Before the collapse of the Soviet Union and end of the Cold War, an apocalyptic war between the United States and USSR was considered likely. The Cuban missile crisis in 1962 is generally thought to be the historical point at which the risk of World War III was closest. Other potential starts have included the following (see External links below for further examples):
  • July 26th, 1956 – March, 1957 — Suez Crisis: the conflict pitted Egypt against an alliance between the French Fourth Republic, the United Kingdom and Israel. The USSR threatened to intervene on behalf of Egypt, Canadian Secretary of State for Foreign Affairs Lester B. Pearson feared a larger war and persuaded the British and French to withdraw.
  • October 27, 1962; Cuban Missle Crisis: the conflict pitted The United States against an alliance between the USSR and Cuba. The USSR was attempting to place several launch sites in Cuba in response to The United States installation of missiles in Turkey. The crisis peaked on October 27, when a U-2 (piloted by Rudolph Anderson) was shot down over Cuba and another U-2 flight over Russia was almost intercepted when it strayed over Siberia, after Curtis LeMay (U.S. Air Force Chief of Staff) had neglected to enforce Presidential orders to suspend all overflights. An October 2002 dignitaries "reunion" with Castro in Cuba released classified documents which demonstrated that what McNamara referred to as 'rational men' (Castro and Khruschev) were perfectly willing to start a nuclear war over the crisis. Furthermore, it was revealed at this conference that an officer aboard a Soviet submarine, named Vasili Alexandrovich Arkhipov, may have single-handedly prevented the initiation of a nuclear catastrophe.
  • October 24, 1973 — As the Yom Kippur War was winding down, a Soviet threat to intervene on Egypt's behalf caused the United States to go to DEFCON 3.
  • November 9, 1979, when the US made emergency retaliation preparations after NORAD saw on-screen indications that a full-scale Soviet attack had been launched. No attempt was made to use the "red telephone" hotline to clarify the situation with the USSR and it was not until early-warning radar systems confirmed no such launch had taken place that NORAD realised that a computer system test had caused the display errors. A Senator inside the NORAD facility at the time described an atmosphere of absolute panic. A GAO investigation led to the construction of an off-site test facility, to prevent similar mistakes subsequently.
  • September 26, 1983, when Soviet early warning system showed that a US ICBM attack had been launched. Colonel Stanislav Petrov, in command of the monitoring facility put the warning down to computer error and did not notify his superiors, who would have most likely launched a counter-attack.
  • November 1983: Exercise Able Archer 83 — The USSR mistook a test of NATO's nuclear-release procedures as a fake cover for a NATO attack and subsequently raised its nuclear alert level.

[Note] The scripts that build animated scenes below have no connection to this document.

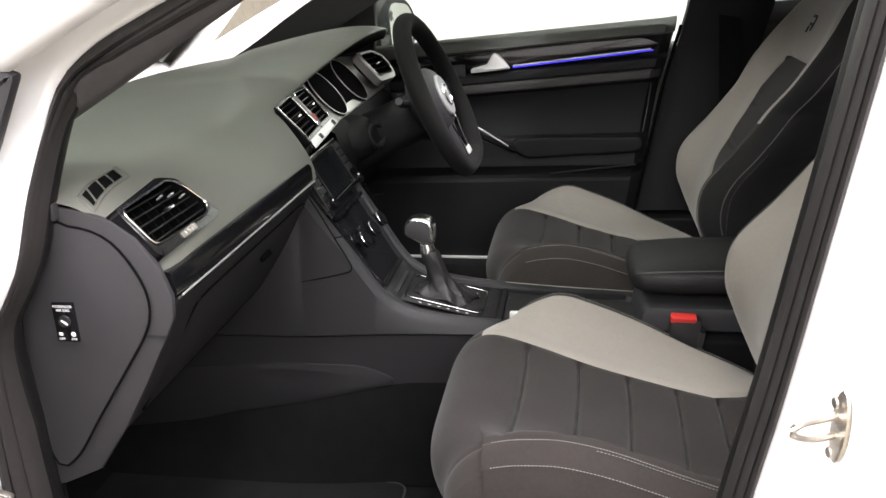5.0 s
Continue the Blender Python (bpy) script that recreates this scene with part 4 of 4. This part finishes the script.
for words, dx, z, size in (("PASSENGER", 0.0, 0.8415, 0.0044), ("AIR BAG", 0.0, 0.8370, 0.0044), ("OFF", -0.007, 0.8025, 0.0042), ("ON", 0.0075, 0.8025, 0.0042)):
    text(words, size, pose(-0.3385 + dx, -0.6718, z, 90, 0, 0), sw)


def vent(parent, centre, outline, slats, tilt, bars=5, flip=1, rim=0.0017, around=GLOSS, border=None, yaw=0):
    """An air vent on a leaning face: recess, chrome ring, blades across and behind. Outline in (along y, up the face)."""
    m = pose(*centre, 0, tilt, yaw)
    def face3(a, b, d):
        return tuple(m @ Vector((d, a * flip, b)))
    v = part("vent", grid([[face3(a * 1.0, b * 1.0, 0.0015) for a, b in outline], [face3(a * 0.97, b * 0.97, -0.03) for a, b in outline], [face3(0, 0, -0.03)] * len(outline)], loop_v=True, angle=40), VOID, parent, "gloss black air vent with a chrome ring")
    big = border or [(a * 1.07 + (0.012 if a > 0 else 0), b * 1.10 - (0.008 if b < 0 else 0)) for a, b in outline]
    fit_to = lambda line, n: curve(line, n, closed=True)
    part("surround", grid([[face3(a, b, 0.002) for a, b in fit_to(outline, 72)], [face3(a, b, 0.002) for a, b in fit_to(big, 72)], [face3(a * 1.01, b * 1.02, -0.018) for a, b in fit_to(big, 72)]], loop_v=True, angle=40), around, v)
    part("ring", sweep([face3(a, b, 0.0035) for a, b in outline], ring(rim, 8), tuple(m.to_3x3() @ Vector((1, 0, 0))), closed=True), CHROME, v, "thin chrome ring")
    av, bv = [p[0] for p in outline], [p[1] for p in outline]
    o = np.array(outline)
    def span(level, axis):
        pts = []
        for k in range(len(o)):
            p, q = o[k], o[(k + 1) % len(o)]
            if (p[axis] - level) * (q[axis] - level) < 0:
                t = (level - p[axis]) / (q[axis] - p[axis])
                pts.append(p[1 - axis] + t * (q[1 - axis] - p[1 - axis]))
        return (min(pts), max(pts)) if len(pts) > 1 else None
    for k in range(slats):
        b = min(bv) + (k + 0.7) / (slats + 0.4) * (max(bv) - min(bv))
        sp = span(b, 1)
        if sp:
            part("slat", sweep([face3(sp[0] + 0.002, b, -0.006), face3(sp[1] - 0.002, b, -0.006)], [(-0.0045, -0.0009), (0.003, -0.0010), (0.0042, 0.0), (0.003, 0.0010), (-0.0045, 0.0009)], tuple(m.to_3x3() @ Vector((0.15, 0, 1)))), DARK, v)
    for k in range(bars):
        a = min(av) + (k + 0.7) / (bars + 0.4) * (max(av) - min(av))
        sp = span(a, 0)
        if sp:
            part("blade", sweep([face3(a, sp[0] + 0.002, -0.017), face3(a, sp[1] - 0.002, -0.017)], [(-0.006, -0.0009), (0.006, -0.0009), (0.006, 0.0009), (-0.006, 0.0009)], tuple(m.to_3x3() @ Vector((0, 1, 0)))), VOID, v)
    part("tab", rbox((0.016, 0.014, 0.005), face3(0.5 * (min(av) + max(av)), 0.5 * (min(bv) + max(bv)), 0.0), 0.0015, turn=(0, tilt, 0)), CHROME, v, "bright adjuster tab")
    return v


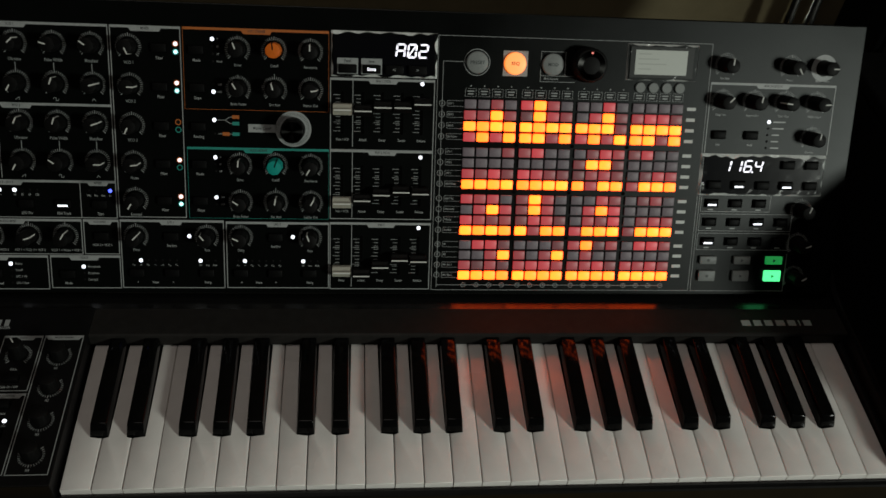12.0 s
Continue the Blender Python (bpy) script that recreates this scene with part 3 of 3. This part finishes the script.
def digit(ch, w=7.2, h=11.5, t=1.35, slant=0.10, slash=False):
    bm = bmesh.new()
    pt = {"a": (0.6, h, w - 0.6, h), "g": (0.6, h / 2, w - 0.6, h / 2), "d": (0.6, 0, w - 0.6, 0), "f": (0, h / 2 + 0.6, 0, h - 0.6), "b": (w, h / 2 + 0.6, w, h - 0.6), "e": (0, 0.6, 0, h / 2 - 0.6), "c": (w, 0.6, w, h / 2 - 0.6)}
    for s in SEG[ch]:
        x0, y0, x1, y1 = pt[s]
        quad_line(bm, x0 + slant * y0, y0, x1 + slant * y1, y1, t, 0.9, 1.0)
    if slash:
        quad_line(bm, 1.2 + slant * 1.2, 1.4, w - 1.2 + slant * h, h - 1.4, 0.9, 0.9, 1.0)
    return bm


win = part("display_window", mmbox(342, 430, 193.5, 228.5, 0, 0.8, 0.3), M_GLOSS, synth, "glossy black display window with protective film", m=FACE)
for ch, u in (("A", 396.0), ("0", 405.9), ("2", 415.8)):
    part("digit", digit(ch, 6.9, 10.8, slash=(ch == "0")), M_DIGIT, win, m=spot(Matrix.Identity(4), u, 210))
for u, lit in ((354.2, 0), (374.9, 1)):
    part("label_plate", mmbox(u - 9, u + 9, 194.5, 208, 0.8, 1.0), M_PRINT, win)
    legend(("Panel", "Save")[lit], u, 205.5, 2.6, win, M_INK, h=1.1)
for u in (354.2, 374.9, 394.6, 414.8):
    b = place("button", BTN, synth, spot(FACE, u, 199, 0.9) @ Matrix.Diagonal((1.28, 1.1, 1, 1)), "black display button")
    if u == 374.9:
        place("legend", text_mesh("Save", 3.0, M_DIGIT, "CENTER", 0.06), b, Matrix.Translation((0, 0, 0.00325)) @ Matrix.Diagonal((0.75, 0.85, 1, 1)))
    elif u > 380:
        place("legend", text_mesh("<" if u < 400 else ">", 2.6, M_PRINT, "CENTER", 0.03), b, Matrix.Translation((0, 0, 0.00325)))

# ---- protective film ----
def film(u0, u1, v0, v1, h, amp, seed, rim_width=1.0, nu=84, nv=36):
    bm = bmesh.new()
    grid = []
    for j in range(nv + 1):
        row = []
        for i in range(nu + 1):
            a, b = i / nu, j / nv
            edge = min(a, 1 - a) * (u1 - u0) / 6, min(b, 1 - b) * (v1 - v0) / 6
            e = max(0.0, 1 - min(edge))
            su, sv = a * (u1 - u0), b * (v1 - v0)
            p = Vector(((su + sv) * 0.030 + seed, (su - sv) * 0.095, seed * 0.7))
            wob = noise.noise(p) + 0.5 * noise.noise(p * 2.7)
            lift = h + amp * (wob * (0.45 + 2.4 * e) - 0.8 * abs(noise.noise(p * 1.3 + Vector((4, 7, 2)))) + 0.10 * noise.noise(p * 4.3)) + 1.1 * e * abs(noise.noise(p * 1.7 + Vector((9, 3, 1))))
            row.append(bm.verts.new(((u0 + a * (u1 - u0) + e * wob * 0.6) * MM, (v0 + b * (v1 - v0) + e * wob * 0.6) * MM, max(lift, 0.4) * MM)))
        grid.append(row)
    for p, q in zip(grid, grid[1:]):
        for i in range(nu):
            bm.faces.new((p[i], p[i + 1], q[i + 1], q[i]))
    me = mesh("protective_film", bm, M_FILM)
    me.shade_smooth()
    ob = place("protective_film", me, synth, FACE, "crinkled clear protective film")
    ob.visible_shadow = False
    # milky, curled rims of the sheet, their white also carrying the lamp's highlight
    for x0, y0, x1, y1 in ((u0, v1, u1, v1), (u0, v0, u0, v1), (u1, v0, u1, v1), (u0, v0, u1, v0)):
        bm = bmesh.new()
        n = int(max(abs(x1 - x0), abs(y1 - y0)) / 1.5)
        last = None
        for i in range(n + 1):
            x, y = x0 + (x1 - x0) * i / n, y0 + (y1 - y0) * i / n
            k = noise.noise(Vector((x * 0.11, y * 0.11, seed * 3)))
            w = max(0.25, rim_width * ((1.1 if y0 == y1 == v1 else 0.6) + 1.9 * k))
            s = 1 if (x0 == x1 and x0 == u0) or (y0 == y1 and y0 == v0) else -1
            dx, dy = (s * w, 0) if x0 == x1 else (0, s * w)
            pair = [bm.verts.new((x * MM, y * MM, (0.5 + 0.4 * k) * MM)), bm.verts.new(((x + dx) * MM, (y + dy) * MM, (h + 0.5 + 0.9 * k) * MM))]
            if last:
                bm.faces.new((last[0], pair[0], pair[1], last[1]))
            last = pair
        rim = mesh("film_rim", bm, M_FILM_EDGE)
        rim.shade_smooth()
        place("film_rim", rim, ob, None, "milky creased film edge, whitened for its highlight").visible_shadow = False
    return ob


film(340.0, 432.0, 192.3, 231.0, 1.7, 0.26, 3.1, 1.6)
film(679.0, 800.0, 92.5, 131.5, 1.7, 0.30, 7.7, 2.0)
film(601.5, 667.0, 196, 228.0, 2.0, 0.40, 5.2)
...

It was not until afterwards that the US realized how close it had come to nuclear war. At the time of the exercise the Soviet Politburo was without a healthy functioning head due to the failing health of then leader Yuri Andropov, which is thought to have been one of the contributing factors to the Soviet paranoia over the exercise.
  • January 25, 1995 (see Norwegian Rocket Incident), when Russia almost launched a nuclear attack after a Norwegian missile launch for scientific research was detected from Spitsbergen and thought to be an attack on Russia, launched five minutes from Moscow. Norway had notified the world that it would be making the launch, but the Russian Defense Ministry had neglected to notify those monitoring Russia's nuclear defense systems.
In addition to the above there are two other points during the Cold War that may have resulted in world war. These, however, are not generally listed as they do not relate to the United States-Soviet Union rivalry, but rather the events following the Sino-Soviet Split of 1960. The ideological split between Maoist communists (represented primarily by China) and Stalinist communists (represented primarily by the Soviet Union) divided the entire communist movement worldwide — which controlled governments or significant rebel factions on most continents. Thus a war between China and the Soviet Union may well have resulted in world war, whilst not necessarily involving the U.S. and the capitalist west (although the U.S. may have opportunistically intervened whilst its two communist rivals were distracted by war with each other). The two points the communist powers almost entered into all-out war were:
  • March 1969, when border clashes broke out between Soviet and Chinese troops over Zhen Bao Island in the Ussuri River. In total, the Soviets suffered about 90 casualties to 800 for the Chinese (these numbers are based on Soviet claims). At the time there were almost one and a half million troops deployed along the border.
  • 1978 and 1979, in which the pro-Soviet Vietnam invaded the pro-China Cambodia and removed Pol Pot. China in turn invaded Vietnam in retaliation and the Soviets denounced this action strongly, although it fell short of taking action. The next year the Soviets invaded Afghanistan and the Chinese claimed this was a continuation of a strategy of encircling China with Soviet allies that had begun the previous year with the invasion of Cambodia.